Class Cass::Context

  1. cass/lib/cass/context.rb
Parent: Object

Represents the context of a document, i.e., a list of words to analyze, along with an index.

Methods

public class

  1. new

public instance

  1. []
  2. index_words
  3. key?
  4. size

Attributes

index [RW]
words [RW]

Public class methods

new (doc, opts)
[show source]
# File cass/lib/cass/context.rb, line 8
    def initialize(doc, opts)
      min_prop = opts['min_prop'] || 0
      max_prop = opts['max_prop'] || 1
      if (defined?(VERBOSE) and VERBOSE)
        puts "Creating new context..." 
        puts "Using all words with token frequency in range of #{min_prop} and #{max_prop}."
      end
      words = doc.lines.join(' ').split(/\s+/)
      nwords = words.size
      puts "Found #{nwords} words." if (defined?(VERBOSE) and VERBOSE)
      if min_prop > 0 or max_prop < 1
        word_hash = Hash.new(0)
        words.each {|w| word_hash[w] += 1 }
        min_t, max_t = (min_prop * nwords).round, (max_prop * nwords).round
        words = word_hash.delete_if { |w,c| c < min_t or c > max_t }.keys
      else
        words.uniq!
      end
      # words = words - doc.targets
      if opts.key?('stop_file') and !opts['stop_file'].empty?
        begin
          stopwords = File.new(opts['stop_file']).read.split(/\s+/)
        rescue
          abort("Error: could not open stopword file #{opts['stop_file']}!")
        end
        puts "Removing #{stopwords.size} stopwords from context." if (defined?(VERBOSE) and VERBOSE)
        words -= stopwords
      end
      @words = opts.key?('context_size') ? words.sort_by{rand}[0, opts['context_size']] : words
      index_words
      puts "Using #{@words.size} words as context." if (defined?(VERBOSE) and VERBOSE)
    end

Public instance methods

[] (el)

Convenience accessor method for getting either words in the context, or their index in the array.
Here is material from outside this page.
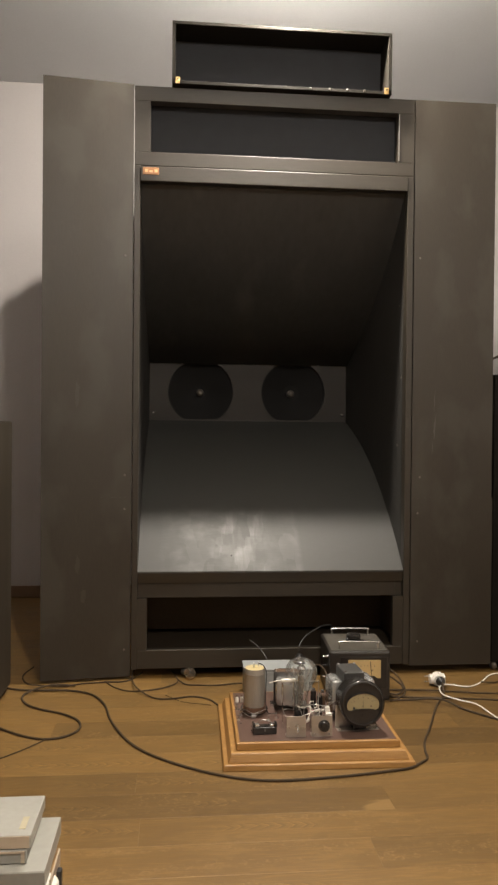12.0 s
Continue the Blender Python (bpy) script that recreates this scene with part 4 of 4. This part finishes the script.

If an integer is passed, returns a word; If a string is passed, return the index of the word in the array.

[show source]
# File cass/lib/cass/context.rb, line 50
    def [](el)
      el.class == Integer ? @words[el] : @index[el]
    end
index_words ()

Index the context. Necessary when words are updated manually.

[show source]
# File cass/lib/cass/context.rb, line 42
    def index_words
      @index = {}
      @words.each_index { |i| @index[@words[i]] = i }
    end
key? (k)

Returns true if a word is in the context, false otherwise.

[show source]
# File cass/lib/cass/context.rb, line 55
    def key?(k)
      @index.key?(k)
    end
size ()

Number of words in the context.

[show source]
# File cass/lib/cass/context.rb, line 60
    def size
      @words.size
    end